FHA stated in the original
policy announcement last April that "Mortgagees must
inform mortgagors in writing that they have thirty (30) days to respond to a
Due and Payable Notice. All Due and Payable Notices sent to mortgagors must
reference available loss mitigation options, if any, and inform the mortgagor
of his/her ability to sell his/her property or execute a Deed-in-Lieu of
foreclosure."
Lenders aren't ignoring
trend in reverse mortgage lending. "How to Use the Reverse Mortgage to
Purchase a Home"is being offered by Plaza Mortgage on Tuesday,
February 16 at 11 a.m. Pacific. "Mark Reeve, Plaza's
Reverse Mortgage National Director, will explain everything you need to know to
help your customers use a Plaza Reverse Mortgage to purchase a home."
Certainly many lenders
offer the product.

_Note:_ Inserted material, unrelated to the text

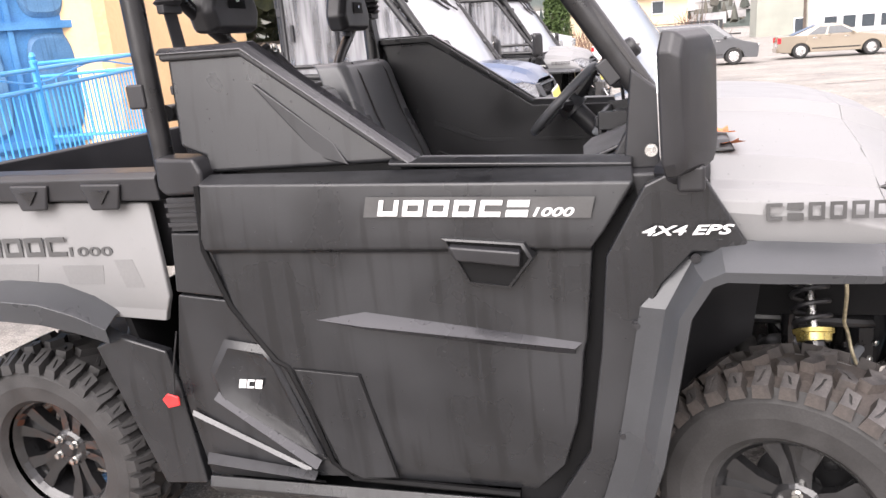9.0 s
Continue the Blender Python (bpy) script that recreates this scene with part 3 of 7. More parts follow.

For example Sun West's HECM and underwriting
Guidelines are now updated to include clarifications and additional information
provided by the HUD webinar with examples of residual income analysis.
Guidelines for the Correspondent channel can be accessed here. Guidelines
for Wholesale and Hybrid Correspondent channels can be accessed here.
SunWest's Standard 203(k)
Rehabilitation Mortgages require the HUD Consultant to be selected from an approved
list that has also been reviewed by Sun West prior to ordering any
Consultant services or making any agreements with the Consultant or the
borrower.
Sun West has created a
summary of changes and a list of frequently asked questions related to the new
underwriting guidelines of the new HUD Single Family Housing Policy Handbook
4000.1. Both the summary and the FAQ provide a quick overview of the upcoming
changes but are not all-inclusive. Click
the link to view this summary.
Turning to capital markets,
tongues were still wagging yesterday about Barclays "trimming" its
operations in securitized products. The company announced it will stop
trading residential loans and GNMA commercial mortgage backed securities.
Collateralized mortgage obligations and asset-backed security derivatives will
no longer be offered.
We had a "down
day" in the fixed-income markets Monday - the Treasury losses resulted the
first session of 2016 that all benchmarks closed in the red! Traders thought
the back-up was due to a "risk-on" tone with oil/equities rallying -
there certainly wasn't enough pure news to shift the market. And sometimes
markets just head the other way! Rates here in the U.S are not being moved by
our economic news. They are being moved by China and its mysterious economy
& accounting, equities, and oil.
For news today, besides
illiquidity due to thinly staffed MBS trading desks to avoid the storm, we'll
have December's Existing Home Sales and Leading Indicators, both slated for
10AM EST. We closed the 10-year at 2.02% and this morning we're up at 2.07%
with agency MBS prices worse .125-.250.